AI After the Gold Rush
What’s Actually Working in 2026
From inflated expectations to grounded value where AI is genuinely delivering results.
The past few years have seen AI framed as a technological gold rush. Organisations were urged to move fast, scale aggressively, and adopt ever-larger models or risk being left behind. For many SMEs, cultural organisations, and public bodies, this period was characterised by experimentation, uncertainty, and, in some cases, disappointment.
As we enter 2026, the tone has shifted.
The question is no longer “How quickly can we adopt AI?” but “Which AI approaches actually work and why?”
The answer is far more pragmatic, and far more encouraging, than the hype suggested.
This blog reflects on what has emerged from the initial rush, and where AI is now delivering meaningful, sustainable value.
The End of AI Maximalism
One of the clearest lessons from the past two years is that more AI does not necessarily mean better AI.
Large, general-purpose models promised universality, but in practice many organisations found them:
expensive to operate at scale
difficult to control or explain
poorly aligned with niche or domain-specific problems
environmentally costly
hard to integrate into existing workflows
For SMEs and heritage organisations, the economics rarely stacked up.

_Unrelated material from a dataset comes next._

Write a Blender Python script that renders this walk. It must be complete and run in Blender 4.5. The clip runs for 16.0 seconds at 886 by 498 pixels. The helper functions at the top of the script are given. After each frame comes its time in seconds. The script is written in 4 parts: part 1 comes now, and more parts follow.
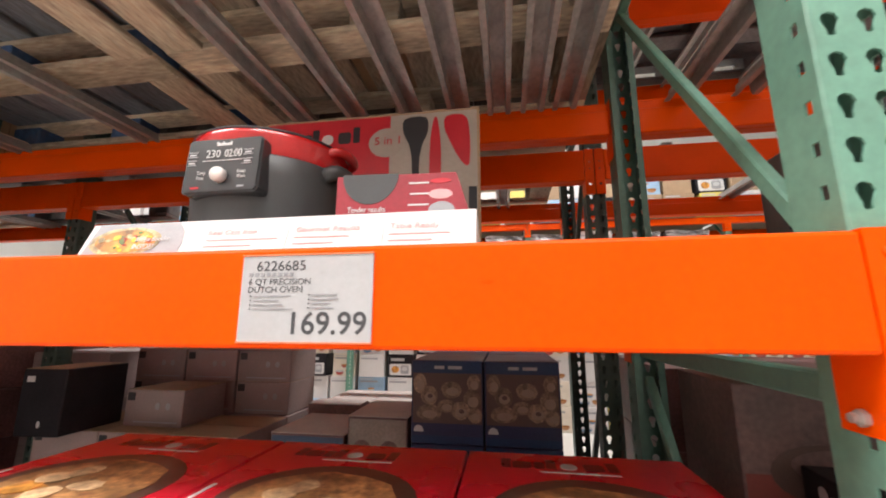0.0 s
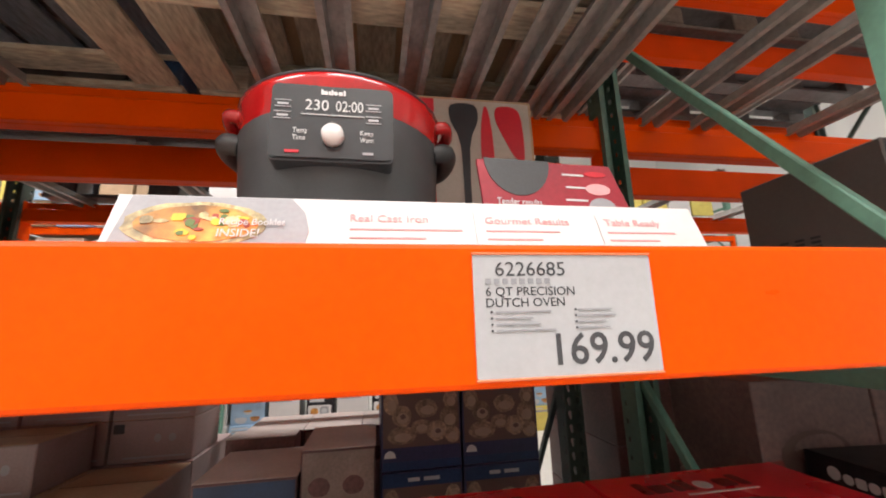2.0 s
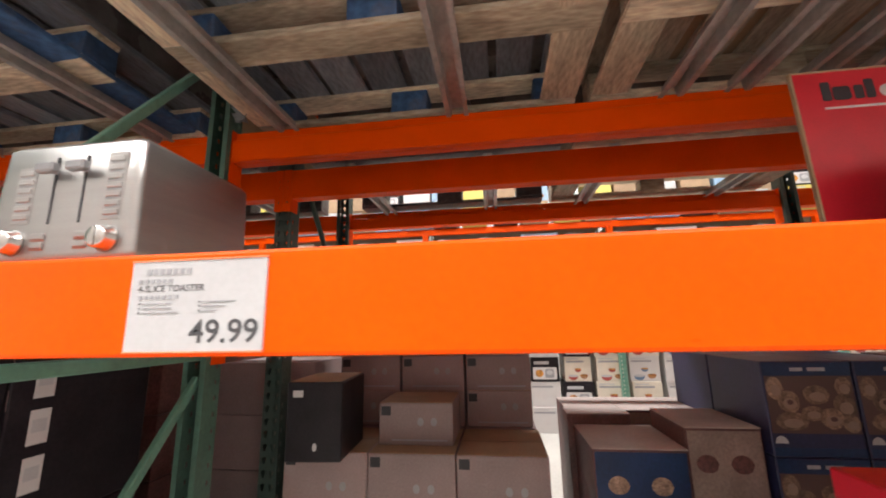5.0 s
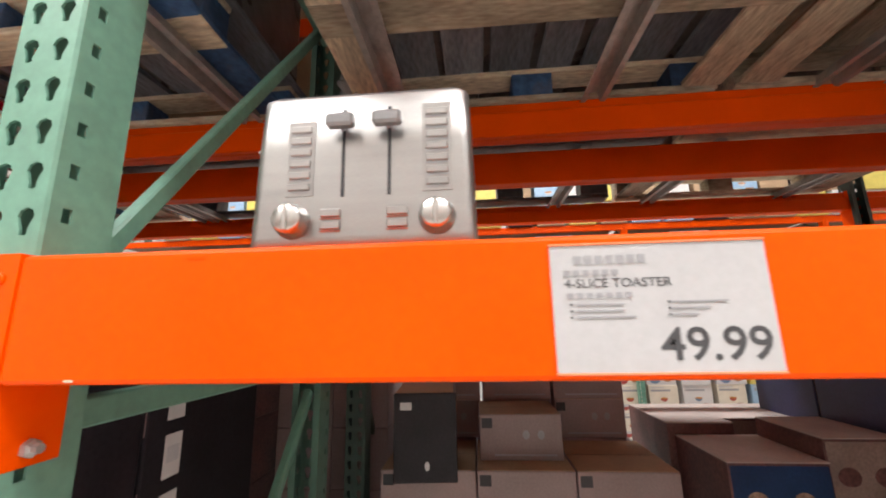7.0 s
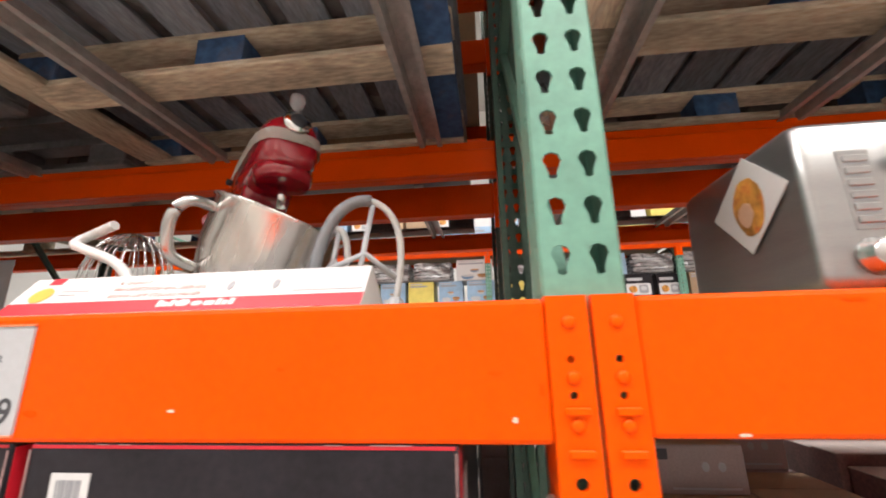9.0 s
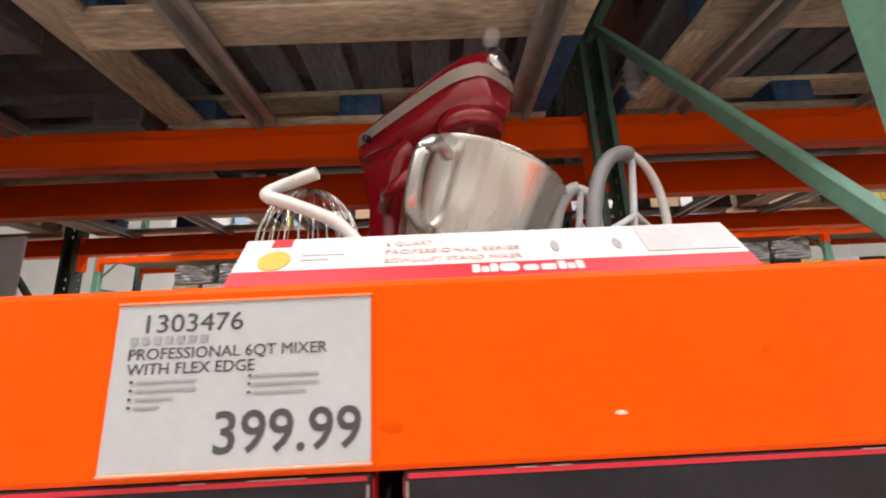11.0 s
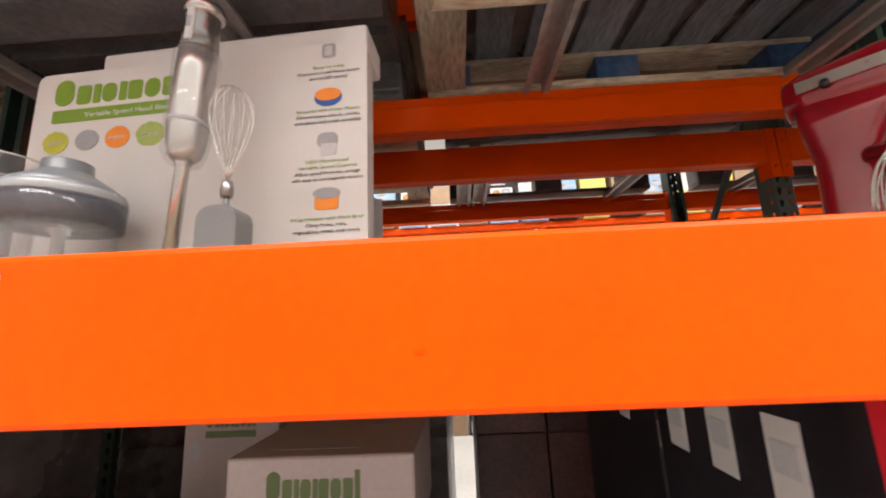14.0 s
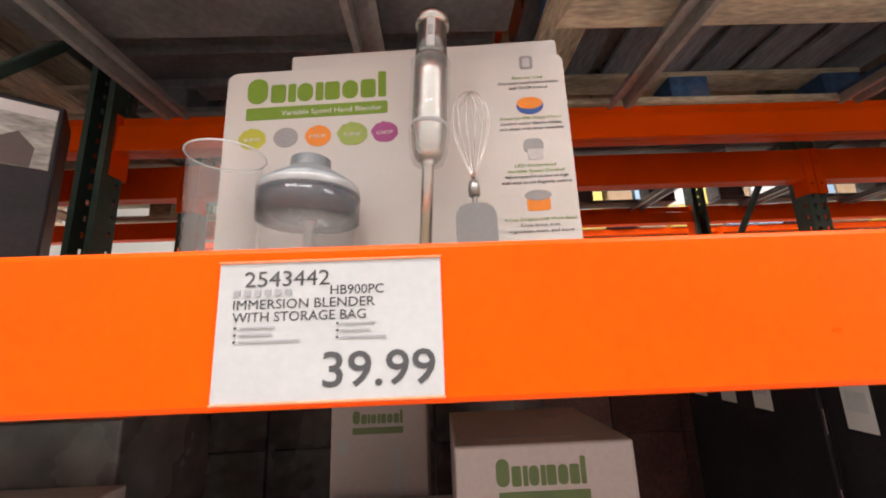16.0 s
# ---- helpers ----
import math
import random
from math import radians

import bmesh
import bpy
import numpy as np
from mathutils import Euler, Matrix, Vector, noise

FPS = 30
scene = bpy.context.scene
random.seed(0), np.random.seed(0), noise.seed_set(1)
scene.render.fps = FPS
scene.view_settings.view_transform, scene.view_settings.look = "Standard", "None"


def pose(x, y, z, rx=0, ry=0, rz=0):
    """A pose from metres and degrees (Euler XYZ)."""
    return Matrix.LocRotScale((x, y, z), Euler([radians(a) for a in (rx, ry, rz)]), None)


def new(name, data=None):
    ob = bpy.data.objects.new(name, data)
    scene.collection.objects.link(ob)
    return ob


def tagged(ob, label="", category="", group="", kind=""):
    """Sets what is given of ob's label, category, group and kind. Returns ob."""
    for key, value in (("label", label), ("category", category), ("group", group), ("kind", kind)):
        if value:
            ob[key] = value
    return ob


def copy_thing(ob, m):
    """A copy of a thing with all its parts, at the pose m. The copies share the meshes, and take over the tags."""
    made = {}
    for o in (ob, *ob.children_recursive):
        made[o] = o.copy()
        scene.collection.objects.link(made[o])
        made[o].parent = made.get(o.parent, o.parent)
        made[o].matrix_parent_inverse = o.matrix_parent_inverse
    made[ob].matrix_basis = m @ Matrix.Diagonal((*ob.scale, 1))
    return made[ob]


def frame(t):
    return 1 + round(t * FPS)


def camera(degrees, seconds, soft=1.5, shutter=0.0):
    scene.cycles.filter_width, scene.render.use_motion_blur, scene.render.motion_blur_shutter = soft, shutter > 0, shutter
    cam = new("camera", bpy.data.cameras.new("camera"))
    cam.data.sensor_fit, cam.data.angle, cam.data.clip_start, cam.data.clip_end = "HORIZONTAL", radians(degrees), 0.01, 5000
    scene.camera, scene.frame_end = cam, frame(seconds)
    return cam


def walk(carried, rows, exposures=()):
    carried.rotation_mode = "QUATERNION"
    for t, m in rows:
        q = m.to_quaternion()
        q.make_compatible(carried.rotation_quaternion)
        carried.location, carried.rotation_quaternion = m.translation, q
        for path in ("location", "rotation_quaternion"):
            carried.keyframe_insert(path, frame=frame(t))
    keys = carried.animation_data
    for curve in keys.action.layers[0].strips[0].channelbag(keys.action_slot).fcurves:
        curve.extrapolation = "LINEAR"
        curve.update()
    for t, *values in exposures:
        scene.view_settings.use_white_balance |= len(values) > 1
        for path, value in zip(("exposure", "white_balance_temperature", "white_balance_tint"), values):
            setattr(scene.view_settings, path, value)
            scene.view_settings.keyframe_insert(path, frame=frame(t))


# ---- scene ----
cam = camera(97.0, 16.0, soft=1.9, shutter=0.35)
METRES, EYE, TILT, LEAN, TURN = 4.0, 1.42, 0.0, -0.22, 9.05
ROWS = [
    (0.0, 0.0, 0.0, 0.0, 0.03, 10.9, 0.15),
    (0.5, -0.0319, 0.0165, 0.0001, -3.23, 11.06, 0.48),
    (1.0, -0.0603, 0.0295, 0.0061, -7.16, 11.81, 0.69),
    (1.5, -0.0802, 0.0408, 0.0056, -12.44, 12.31, 0.84),
    (2.0, -0.0957, 0.0448, 0.0054, -18.73, 11.62, 1.9),
    (2.5, -0.1147, 0.044, 0.0052, -23.59, 10.36, 3.19),
    (3.0, -0.1411, 0.0419, 0.0063, -24.29, 9.77, 3.45),
    (3.5, -0.1791, 0.0423, 0.0028, -19.91, 10.06, 3.05),
    (4.0, -0.227, 0.0488, -0.0001, -12.7, 10.65, 2.74),
    (4.5, -0.2739, 0.0533, 0.0022, -5.78, 11.25, 2.12),
    (5.0, -0.317, 0.0567, 0.001, -1.16, 11.29, 1.32),
    (7.5, -0.4703, 0.1027, 0.0059, -4.47, 11.95, 1.28),
    (8.0, -0.5084, 0.1086, 0.0052, -3.6, 13.1, 1.27),
    (8.5, -0.546, 0.1082, 0.0083, -2.79, 14.02, 1.32),
    (9.0, -0.582, 0.109, 0.0147, -2.63, 14.24, 1.39),
    (11.5, -0.7101, 0.1564, 0.0139, -11.44, 12.64, 3.22),
    (12.0, -0.7396, 0.154, 0.0114, -12.22, 11.45, 3.43),
    (12.5, -0.7745, 0.1531, 0.0097, -10.92, 10.5, 3.41),
    (13.0, -0.8105, 0.1594, 0.0074, -8.77, 10.26, 3.18),
    (13.5, -0.846, 0.17, 0.006, -7.14, 10.7, 2.93),
    (14.0, -0.8753, 0.1804, 0.01, -6.44, 11.14, 2.68),
    (14.5, -0.9026, 0.186, 0.0101, -6.7, 11.57, 2.56),
    (15.0, -0.9278, 0.1854, 0.0108, -7.57, 11.88, 2.43),
    (15.5, -0.9495, 0.184, 0.0115, -8.69, 12.13, 2.39),
    (16.0, -0.9639, 0.185, 0.0082, -9.93, 12.31, 2.35),
]
walk(cam, [(t, pose(0, 0, EYE, TILT, LEAN, TURN) @ pose(METRES * x, METRES * y, METRES * z, 90 + pitch, roll, yaw)) for t, x, y, z, yaw, pitch, roll in ROWS],
     [(0.0, -0.1), (1.0, -0.14), (2.0, -0.24), (3.2, -0.12), (4.5, 0.06), (5.2, 0.06), (8.2, -0.2), (9.0, -0.2), (11.5, -0.42), (12.5, -0.36), (13.5, -0.1), (14.5, 0.0), (16.0, 0.0)])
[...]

The result has been a gradual but decisive move away from AI maximalism the belief that scale alone produces value.
Instead, 2026 is shaping up as the year of selective, purpose-built AI.
What’s Actually Working
Across sectors, several clear patterns have emerged.
1. Smaller, Targeted Models
Rather than training or licensing massive models, organisations are deploying smaller systems trained on well-curated, relevant datasets. These models are:
cheaper to run
easier to interpret
faster to iterate
better aligned with specific tasks
For SMEs, this has meant focusing on narrow but valuable use cases, measurement, classification, workflow optimisation, rather than generalised “AI assistants”.
2. Hybrid AI Approaches
Some of the most successful deployments combine machine learning with established analytical or rules-based methods.
By embedding domain knowledge directly into the system, whether through physics-informed models, constraints, or expert rules, organisations reduce uncertainty and improve reliability. Hybrid approaches have proven especially effective in:
3D reconstruction and measurement
structural assessment and risk analysis
heritage documentation
industrial and environmental monitoring
This marks a shift away from treating AI as a replacement for understanding, and towards using it as an accelerator of expertise.
3. Explainability as a Design Requirement
Another defining feature of successful AI in 2026 is transparency.
Organisations are increasingly demanding systems that can show:
why a decision was made
how confident the model is
which data influenced the outcome
where uncertainty remains
Explainability has moved from a regulatory checkbox to a practical necessity, particularly in public-facing, safety-critical, or culturally sensitive contexts.
AI that cannot be interrogated is increasingly seen as a liability rather than an asset.
4. XR and 3D with a Clear Purpose
Extended Reality and 3D imaging have also matured. The projects delivering value are not those chasing spectacle, but those solving concrete problems:
field-based 3D capture for inspection and assessment
accessible visualisation for education and engagement
documentation of fragile or inaccessible sites
training and scenario planning using real-world data
Lightweight, mobile-first approaches, often integrated with AI, are proving far more scalable than bespoke, hardware-heavy deployments.
What Hasn’t Worked
Just as instructive are the approaches that have fallen away:
one-size-fits-all AI platforms
tools adopted without internal skills or governance
projects driven by novelty rather than need
opaque models used in high-trust environments
pilots with no plan for long-term operation
In many cases, failure was not due to flawed algorithms, but to unrealistic expectations and weak organisational foundations.
A Shift in Mindset
What defines the post–gold rush era is not a retreat from AI, but a change in mindset.
AI is increasingly treated as:
infrastructure, not spectacle
a machine tool, not a substitute for judgement
something to be measured, documented, and maintained
a component of broader systems, not a standalone solution
For SMEs and cultural organisations, this shift is empowering. It lowers barriers to entry, rewards expertise, and favours thoughtful design over brute-force computation.
Final Thought
The AI gold rush created momentum, but it also created noise.
What’s emerging in 2026 is a quieter, more sustainable phase, one where success is defined by reliability, transparency, and relevance rather than scale. The organisations that are thriving are those that resisted the pressure to adopt everything and instead focused on what genuinely serves their mission.
AI is no longer about chasing the future.
It’s about building tools that work, here, now, and for the long term.